**What to produce:**
Copy the data that follows, character for character, minus the pictures.

**Collected data:**
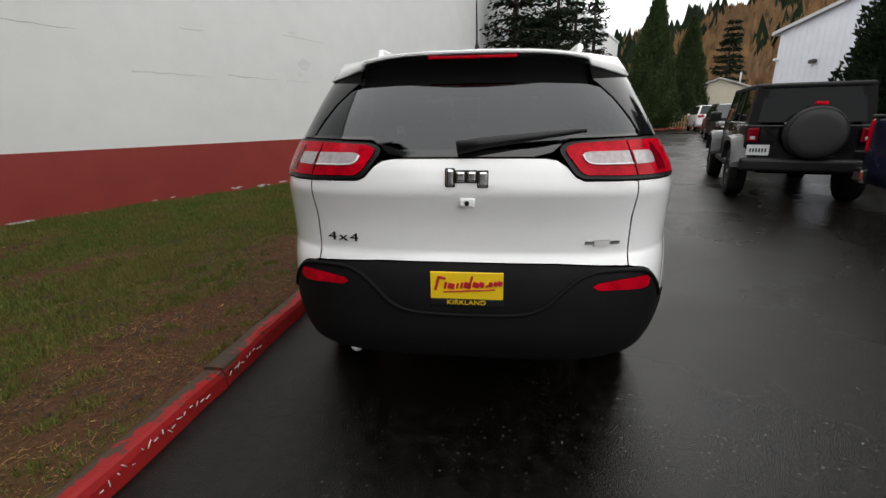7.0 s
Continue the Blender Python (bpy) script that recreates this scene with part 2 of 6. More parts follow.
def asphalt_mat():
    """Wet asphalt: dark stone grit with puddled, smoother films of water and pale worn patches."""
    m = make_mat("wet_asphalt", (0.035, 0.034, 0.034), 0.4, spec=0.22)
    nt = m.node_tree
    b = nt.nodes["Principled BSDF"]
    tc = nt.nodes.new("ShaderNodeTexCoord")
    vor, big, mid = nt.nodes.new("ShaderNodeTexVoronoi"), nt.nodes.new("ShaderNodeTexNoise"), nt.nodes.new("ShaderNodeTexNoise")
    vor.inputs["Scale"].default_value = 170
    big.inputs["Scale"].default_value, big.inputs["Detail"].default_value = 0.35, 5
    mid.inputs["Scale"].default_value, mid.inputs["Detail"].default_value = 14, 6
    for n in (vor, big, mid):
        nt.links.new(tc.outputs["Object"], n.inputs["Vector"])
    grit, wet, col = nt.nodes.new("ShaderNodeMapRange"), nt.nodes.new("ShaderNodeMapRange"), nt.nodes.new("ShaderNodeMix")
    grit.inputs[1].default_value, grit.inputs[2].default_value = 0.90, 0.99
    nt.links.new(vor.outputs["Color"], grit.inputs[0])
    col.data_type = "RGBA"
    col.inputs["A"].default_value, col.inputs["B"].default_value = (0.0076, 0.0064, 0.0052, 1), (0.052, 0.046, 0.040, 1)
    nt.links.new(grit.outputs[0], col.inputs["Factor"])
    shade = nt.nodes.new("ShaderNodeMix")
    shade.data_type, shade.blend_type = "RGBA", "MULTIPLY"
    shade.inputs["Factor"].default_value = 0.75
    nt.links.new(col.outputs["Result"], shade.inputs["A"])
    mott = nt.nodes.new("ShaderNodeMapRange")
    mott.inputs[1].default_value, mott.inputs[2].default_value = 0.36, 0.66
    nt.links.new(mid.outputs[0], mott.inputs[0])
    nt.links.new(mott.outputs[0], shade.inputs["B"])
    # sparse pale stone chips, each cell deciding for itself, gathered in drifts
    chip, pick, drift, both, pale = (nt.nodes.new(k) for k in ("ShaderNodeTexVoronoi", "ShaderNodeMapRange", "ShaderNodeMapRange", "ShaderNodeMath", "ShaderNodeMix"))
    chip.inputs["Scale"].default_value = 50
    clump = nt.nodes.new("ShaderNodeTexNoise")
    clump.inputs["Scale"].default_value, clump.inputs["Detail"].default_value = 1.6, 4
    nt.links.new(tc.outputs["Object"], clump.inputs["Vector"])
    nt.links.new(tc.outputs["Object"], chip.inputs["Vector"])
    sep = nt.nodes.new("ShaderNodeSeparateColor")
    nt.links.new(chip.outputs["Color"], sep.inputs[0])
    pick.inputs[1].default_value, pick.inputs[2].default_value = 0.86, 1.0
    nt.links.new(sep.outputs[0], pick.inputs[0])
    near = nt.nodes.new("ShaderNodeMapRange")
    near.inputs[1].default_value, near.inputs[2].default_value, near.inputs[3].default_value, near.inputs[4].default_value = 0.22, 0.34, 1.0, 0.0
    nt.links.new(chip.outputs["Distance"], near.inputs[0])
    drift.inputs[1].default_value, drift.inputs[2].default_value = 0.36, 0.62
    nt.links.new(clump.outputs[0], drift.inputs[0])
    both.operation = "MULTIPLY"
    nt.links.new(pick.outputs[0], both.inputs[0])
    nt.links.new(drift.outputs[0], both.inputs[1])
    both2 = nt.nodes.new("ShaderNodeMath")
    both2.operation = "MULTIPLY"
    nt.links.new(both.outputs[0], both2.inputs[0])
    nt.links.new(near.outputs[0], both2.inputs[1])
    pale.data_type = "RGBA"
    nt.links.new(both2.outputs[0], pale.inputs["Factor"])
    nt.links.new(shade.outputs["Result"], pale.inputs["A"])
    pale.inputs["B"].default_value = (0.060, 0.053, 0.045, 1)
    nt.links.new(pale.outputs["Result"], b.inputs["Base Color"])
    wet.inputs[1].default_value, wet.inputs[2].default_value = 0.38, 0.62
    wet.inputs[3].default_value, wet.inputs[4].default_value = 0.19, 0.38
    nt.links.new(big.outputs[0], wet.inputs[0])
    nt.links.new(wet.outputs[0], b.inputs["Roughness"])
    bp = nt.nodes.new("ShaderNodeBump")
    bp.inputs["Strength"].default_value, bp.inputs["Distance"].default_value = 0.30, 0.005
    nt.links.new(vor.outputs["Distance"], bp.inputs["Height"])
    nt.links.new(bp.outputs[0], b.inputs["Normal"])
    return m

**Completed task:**
7.0 s
Continue the Blender Python (bpy) script that recreates this scene with part 2 of 6. More parts follow.
def asphalt_mat():
    """Wet asphalt: dark stone grit with puddled, smoother films of water and pale worn patches."""
    m = make_mat("wet_asphalt", (0.035, 0.034, 0.034), 0.4, spec=0.22)
    nt = m.node_tree
    b = nt.nodes["Principled BSDF"]
    tc = nt.nodes.new("ShaderNodeTexCoord")
    vor, big, mid = nt.nodes.new("ShaderNodeTexVoronoi"), nt.nodes.new("ShaderNodeTexNoise"), nt.nodes.new("ShaderNodeTexNoise")
    vor.inputs["Scale"].default_value = 170
    big.inputs["Scale"].default_value, big.inputs["Detail"].default_value = 0.35, 5
    mid.inputs["Scale"].default_value, mid.inputs["Detail"].default_value = 14, 6
    for n in (vor, big, mid):
        nt.links.new(tc.outputs["Object"], n.inputs["Vector"])
    grit, wet, col = nt.nodes.new("ShaderNodeMapRange"), nt.nodes.new("ShaderNodeMapRange"), nt.nodes.new("ShaderNodeMix")
    grit.inputs[1].default_value, grit.inputs[2].default_value = 0.90, 0.99
    nt.links.new(vor.outputs["Color"], grit.inputs[0])
    col.data_type = "RGBA"
    col.inputs["A"].default_value, col.inputs["B"].default_value = (0.0076, 0.0064, 0.0052, 1), (0.052, 0.046, 0.040, 1)
    nt.links.new(grit.outputs[0], col.inputs["Factor"])
    shade = nt.nodes.new("ShaderNodeMix")
    shade.data_type, shade.blend_type = "RGBA", "MULTIPLY"
    shade.inputs["Factor"].default_value = 0.75
    nt.links.new(col.outputs["Result"], shade.inputs["A"])
    mott = nt.nodes.new("ShaderNodeMapRange")
    mott.inputs[1].default_value, mott.inputs[2].default_value = 0.36, 0.66
    nt.links.new(mid.outputs[0], mott.inputs[0])
    nt.links.new(mott.outputs[0], shade.inputs["B"])
    # sparse pale stone chips, each cell deciding for itself, gathered in drifts
    chip, pick, drift, both, pale = (nt.nodes.new(k) for k in ("ShaderNodeTexVoronoi", "ShaderNodeMapRange", "ShaderNodeMapRange", "ShaderNodeMath", "ShaderNodeMix"))
    chip.inputs["Scale"].default_value = 50
    clump = nt.nodes.new("ShaderNodeTexNoise")
    clump.inputs["Scale"].default_value, clump.inputs["Detail"].default_value = 1.6, 4
    nt.links.new(tc.outputs["Object"], clump.inputs["Vector"])
    nt.links.new(tc.outputs["Object"], chip.inputs["Vector"])
    sep = nt.nodes.new("ShaderNodeSeparateColor")
    nt.links.new(chip.outputs["Color"], sep.inputs[0])
    pick.inputs[1].default_value, pick.inputs[2].default_value = 0.86, 1.0
    nt.links.new(sep.outputs[0], pick.inputs[0])
    near = nt.nodes.new("ShaderNodeMapRange")
    near.inputs[1].default_value, near.inputs[2].default_value, near.inputs[3].default_value, near.inputs[4].default_value = 0.22, 0.34, 1.0, 0.0
    nt.links.new(chip.outputs["Distance"], near.inputs[0])
    drift.inputs[1].default_value, drift.inputs[2].default_value = 0.36, 0.62
    nt.links.new(clump.outputs[0], drift.inputs[0])
    both.operation = "MULTIPLY"
    nt.links.new(pick.outputs[0], both.inputs[0])
    nt.links.new(drift.outputs[0], both.inputs[1])
    both2 = nt.nodes.new("ShaderNodeMath")
    both2.operation = "MULTIPLY"
    nt.links.new(both.outputs[0], both2.inputs[0])
    nt.links.new(near.outputs[0], both2.inputs[1])
    pale.data_type = "RGBA"
    nt.links.new(both2.outputs[0], pale.inputs["Factor"])
    nt.links.new(shade.outputs["Result"], pale.inputs["A"])
    pale.inputs["B"].default_value = (0.060, 0.053, 0.045, 1)
    nt.links.new(pale.outputs["Result"], b.inputs["Base Color"])
    wet.inputs[1].default_value, wet.inputs[2].default_value = 0.38, 0.62
    wet.inputs[3].default_value, wet.inputs[4].default_value = 0.19, 0.38
    nt.links.new(big.outputs[0], wet.inputs[0])
    nt.links.new(wet.outputs[0], b.inputs["Roughness"])
    bp = nt.nodes.new("ShaderNodeBump")
    bp.inputs["Strength"].default_value, bp.inputs["Distance"].default_value = 0.30, 0.005
    nt.links.new(vor.outputs["Distance"], bp.inputs["Height"])
    nt.links.new(bp.outputs[0], b.inputs["Normal"])
    return m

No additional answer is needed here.